WHAT THIS TASK INVOLVES: The listing below should be printed exactly, every line of it. Skip the pictures.

DATASET EXCERPT:

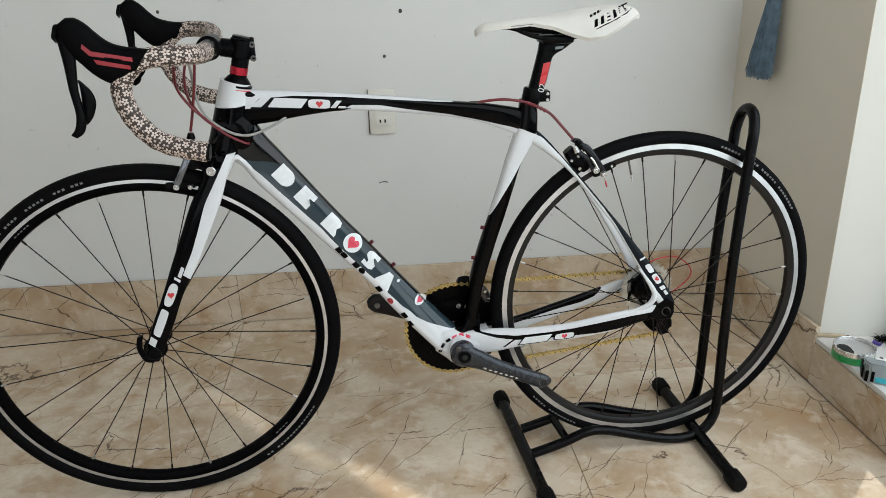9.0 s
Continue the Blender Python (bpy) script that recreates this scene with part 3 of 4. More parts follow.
top_tube.matrix_local = Matrix.Translation((0, 0, -.005))
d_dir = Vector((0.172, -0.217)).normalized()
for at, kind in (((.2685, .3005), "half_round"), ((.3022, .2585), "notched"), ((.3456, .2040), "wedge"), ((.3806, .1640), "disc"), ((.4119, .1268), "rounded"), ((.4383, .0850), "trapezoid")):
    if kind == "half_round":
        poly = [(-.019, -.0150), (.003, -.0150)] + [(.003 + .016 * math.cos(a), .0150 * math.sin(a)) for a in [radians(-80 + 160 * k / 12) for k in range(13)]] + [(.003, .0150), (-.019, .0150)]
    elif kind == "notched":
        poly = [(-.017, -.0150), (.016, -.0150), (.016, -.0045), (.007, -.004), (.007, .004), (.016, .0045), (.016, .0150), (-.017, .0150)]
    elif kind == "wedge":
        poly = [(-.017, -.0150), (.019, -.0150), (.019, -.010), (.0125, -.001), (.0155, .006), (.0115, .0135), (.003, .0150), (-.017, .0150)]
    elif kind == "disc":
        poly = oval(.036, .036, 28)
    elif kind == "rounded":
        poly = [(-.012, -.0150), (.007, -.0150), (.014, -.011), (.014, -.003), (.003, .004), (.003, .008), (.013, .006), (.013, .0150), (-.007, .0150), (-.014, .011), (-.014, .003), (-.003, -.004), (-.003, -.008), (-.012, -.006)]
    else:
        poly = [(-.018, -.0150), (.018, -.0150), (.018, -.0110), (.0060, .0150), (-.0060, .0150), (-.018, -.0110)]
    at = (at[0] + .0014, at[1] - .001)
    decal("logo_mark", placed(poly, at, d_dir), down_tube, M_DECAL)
    if kind == "disc":
        decal("heart_mark", placed(heart(.024), at, d_dir), down_tube, M_ROSE, .0012)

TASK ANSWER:
9.0 s
Continue the Blender Python (bpy) script that recreates this scene with part 3 of 4. More parts follow.
top_tube.matrix_local = Matrix.Translation((0, 0, -.005))
d_dir = Vector((0.172, -0.217)).normalized()
for at, kind in (((.2685, .3005), "half_round"), ((.3022, .2585), "notched"), ((.3456, .2040), "wedge"), ((.3806, .1640), "disc"), ((.4119, .1268), "rounded"), ((.4383, .0850), "trapezoid")):
    if kind == "half_round":
        poly = [(-.019, -.0150), (.003, -.0150)] + [(.003 + .016 * math.cos(a), .0150 * math.sin(a)) for a in [radians(-80 + 160 * k / 12) for k in range(13)]] + [(.003, .0150), (-.019, .0150)]
    elif kind == "notched":
        poly = [(-.017, -.0150), (.016, -.0150), (.016, -.0045), (.007, -.004), (.007, .004), (.016, .0045), (.016, .0150), (-.017, .0150)]
    elif kind == "wedge":
        poly = [(-.017, -.0150), (.019, -.0150), (.019, -.010), (.0125, -.001), (.0155, .006), (.0115, .0135), (.003, .0150), (-.017, .0150)]
    elif kind == "disc":
        poly = oval(.036, .036, 28)
    elif kind == "rounded":
        poly = [(-.012, -.0150), (.007, -.0150), (.014, -.011), (.014, -.003), (.003, .004), (.003, .008), (.013, .006), (.013, .0150), (-.007, .0150), (-.014, .011), (-.014, .003), (-.003, -.004), (-.003, -.008), (-.012, -.006)]
    else:
        poly = [(-.018, -.0150), (.018, -.0150), (.018, -.0110), (.0060, .0150), (-.0060, .0150), (-.018, -.0110)]
    at = (at[0] + .0014, at[1] - .001)
    decal("logo_mark", placed(poly, at, d_dir), down_tube, M_DECAL)
    if kind == "disc":
        decal("heart_mark", placed(heart(.024), at, d_dir), down_tube, M_ROSE, .0012)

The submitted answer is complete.